— GIVEN DATA —
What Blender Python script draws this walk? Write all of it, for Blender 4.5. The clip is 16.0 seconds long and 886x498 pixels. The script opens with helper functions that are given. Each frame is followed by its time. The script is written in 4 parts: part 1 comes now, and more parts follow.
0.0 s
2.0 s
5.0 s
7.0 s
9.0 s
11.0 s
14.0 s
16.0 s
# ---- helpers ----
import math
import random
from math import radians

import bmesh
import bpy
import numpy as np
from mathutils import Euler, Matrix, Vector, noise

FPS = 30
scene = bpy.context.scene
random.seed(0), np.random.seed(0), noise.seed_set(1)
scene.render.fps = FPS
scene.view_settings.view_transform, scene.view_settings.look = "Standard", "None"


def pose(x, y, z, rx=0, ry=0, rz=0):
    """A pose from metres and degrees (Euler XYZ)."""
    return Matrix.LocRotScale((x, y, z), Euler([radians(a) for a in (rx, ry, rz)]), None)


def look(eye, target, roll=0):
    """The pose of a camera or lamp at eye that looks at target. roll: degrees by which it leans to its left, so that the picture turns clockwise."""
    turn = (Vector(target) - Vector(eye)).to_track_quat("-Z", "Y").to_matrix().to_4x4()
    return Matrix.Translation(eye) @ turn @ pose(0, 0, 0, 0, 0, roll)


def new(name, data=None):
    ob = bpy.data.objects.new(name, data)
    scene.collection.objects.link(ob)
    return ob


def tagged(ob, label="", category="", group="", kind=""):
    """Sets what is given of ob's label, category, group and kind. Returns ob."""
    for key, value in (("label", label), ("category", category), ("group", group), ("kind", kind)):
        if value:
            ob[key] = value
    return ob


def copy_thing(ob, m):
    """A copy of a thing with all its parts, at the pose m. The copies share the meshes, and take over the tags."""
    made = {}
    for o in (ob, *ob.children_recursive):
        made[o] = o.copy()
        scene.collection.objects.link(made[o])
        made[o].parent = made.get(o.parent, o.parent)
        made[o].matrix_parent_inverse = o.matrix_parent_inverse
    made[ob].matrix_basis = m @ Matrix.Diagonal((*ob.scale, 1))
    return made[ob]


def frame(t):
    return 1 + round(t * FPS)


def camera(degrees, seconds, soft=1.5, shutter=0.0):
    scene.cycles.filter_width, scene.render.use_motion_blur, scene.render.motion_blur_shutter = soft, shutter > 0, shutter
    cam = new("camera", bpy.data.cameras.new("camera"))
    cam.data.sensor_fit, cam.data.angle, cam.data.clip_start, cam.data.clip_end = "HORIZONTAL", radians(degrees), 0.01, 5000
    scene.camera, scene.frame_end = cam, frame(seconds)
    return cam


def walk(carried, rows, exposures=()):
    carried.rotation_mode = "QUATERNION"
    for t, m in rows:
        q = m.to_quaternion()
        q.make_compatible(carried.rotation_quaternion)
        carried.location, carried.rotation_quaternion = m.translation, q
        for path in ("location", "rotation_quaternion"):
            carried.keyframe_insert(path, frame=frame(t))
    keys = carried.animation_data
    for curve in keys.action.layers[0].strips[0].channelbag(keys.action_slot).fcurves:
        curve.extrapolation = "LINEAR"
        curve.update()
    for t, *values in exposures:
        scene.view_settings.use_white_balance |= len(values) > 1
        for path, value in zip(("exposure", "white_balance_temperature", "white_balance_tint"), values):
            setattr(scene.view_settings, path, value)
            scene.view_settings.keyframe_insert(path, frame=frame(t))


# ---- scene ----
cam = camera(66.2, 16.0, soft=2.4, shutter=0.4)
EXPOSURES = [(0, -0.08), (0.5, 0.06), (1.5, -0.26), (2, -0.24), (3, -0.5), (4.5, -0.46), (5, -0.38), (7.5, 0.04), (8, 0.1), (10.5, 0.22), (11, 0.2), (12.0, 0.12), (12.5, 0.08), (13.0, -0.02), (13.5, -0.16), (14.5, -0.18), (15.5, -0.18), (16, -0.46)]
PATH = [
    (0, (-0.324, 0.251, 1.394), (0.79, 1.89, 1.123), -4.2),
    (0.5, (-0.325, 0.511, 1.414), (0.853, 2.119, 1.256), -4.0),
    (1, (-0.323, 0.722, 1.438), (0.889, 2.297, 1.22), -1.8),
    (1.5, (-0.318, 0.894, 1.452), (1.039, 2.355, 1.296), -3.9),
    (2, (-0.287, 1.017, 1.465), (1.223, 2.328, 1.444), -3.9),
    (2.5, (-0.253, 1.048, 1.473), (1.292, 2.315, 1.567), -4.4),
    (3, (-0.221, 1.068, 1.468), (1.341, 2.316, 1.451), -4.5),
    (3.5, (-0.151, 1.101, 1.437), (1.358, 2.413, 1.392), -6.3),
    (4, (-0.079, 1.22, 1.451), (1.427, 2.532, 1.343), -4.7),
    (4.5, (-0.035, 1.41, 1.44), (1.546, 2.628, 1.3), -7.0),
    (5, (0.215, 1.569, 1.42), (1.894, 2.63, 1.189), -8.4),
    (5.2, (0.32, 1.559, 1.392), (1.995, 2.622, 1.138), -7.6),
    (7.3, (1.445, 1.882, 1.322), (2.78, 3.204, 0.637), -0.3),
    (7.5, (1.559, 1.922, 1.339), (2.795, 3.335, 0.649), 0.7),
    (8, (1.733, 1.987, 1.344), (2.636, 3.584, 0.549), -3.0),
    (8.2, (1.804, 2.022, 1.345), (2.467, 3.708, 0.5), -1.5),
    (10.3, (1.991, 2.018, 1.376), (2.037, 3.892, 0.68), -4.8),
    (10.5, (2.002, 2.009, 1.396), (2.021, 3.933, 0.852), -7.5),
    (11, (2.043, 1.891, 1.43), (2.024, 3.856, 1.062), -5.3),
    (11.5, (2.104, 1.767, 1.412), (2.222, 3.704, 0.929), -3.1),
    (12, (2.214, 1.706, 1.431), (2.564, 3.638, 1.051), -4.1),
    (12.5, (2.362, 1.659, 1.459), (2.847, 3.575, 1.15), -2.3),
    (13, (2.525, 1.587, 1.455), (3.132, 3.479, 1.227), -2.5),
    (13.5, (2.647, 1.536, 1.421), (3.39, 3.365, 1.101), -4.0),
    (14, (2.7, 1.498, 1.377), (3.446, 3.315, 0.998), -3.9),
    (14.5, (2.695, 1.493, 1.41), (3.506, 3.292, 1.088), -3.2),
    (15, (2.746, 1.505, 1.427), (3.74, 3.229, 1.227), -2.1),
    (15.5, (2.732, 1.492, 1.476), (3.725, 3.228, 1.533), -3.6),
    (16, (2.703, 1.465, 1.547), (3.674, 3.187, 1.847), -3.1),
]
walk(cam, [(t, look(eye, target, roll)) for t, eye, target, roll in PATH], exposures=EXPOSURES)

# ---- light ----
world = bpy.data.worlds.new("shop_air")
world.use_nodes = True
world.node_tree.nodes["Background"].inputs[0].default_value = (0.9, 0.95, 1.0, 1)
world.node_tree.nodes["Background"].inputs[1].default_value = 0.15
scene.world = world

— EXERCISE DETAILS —
Copy exactly the lines that run from the first line of the data to the line containing "of a camera", please, with both ends included and nothing else.

— RESPONSE TO THIS EXERCISE —
What Blender Python script draws this walk? Write all of it, for Blender 4.5. The clip is 16.0 seconds long and 886x498 pixels. The script opens with helper functions that are given. Each frame is followed by its time. The script is written in 4 parts: part 1 comes now, and more parts follow.
0.0 s
2.0 s
5.0 s
7.0 s
9.0 s
11.0 s
14.0 s
16.0 s
# ---- helpers ----
import math
import random
from math import radians

import bmesh
import bpy
import numpy as np
from mathutils import Euler, Matrix, Vector, noise

FPS = 30
scene = bpy.context.scene
random.seed(0), np.random.seed(0), noise.seed_set(1)
scene.render.fps = FPS
scene.view_settings.view_transform, scene.view_settings.look = "Standard", "None"


def pose(x, y, z, rx=0, ry=0, rz=0):
    """A pose from metres and degrees (Euler XYZ)."""
    return Matrix.LocRotScale((x, y, z), Euler([radians(a) for a in (rx, ry, rz)]), None)


def look(eye, target, roll=0):
    """The pose of a camera or lamp at eye that looks at target. roll: degrees by which it leans to its left, so that the picture turns clockwise."""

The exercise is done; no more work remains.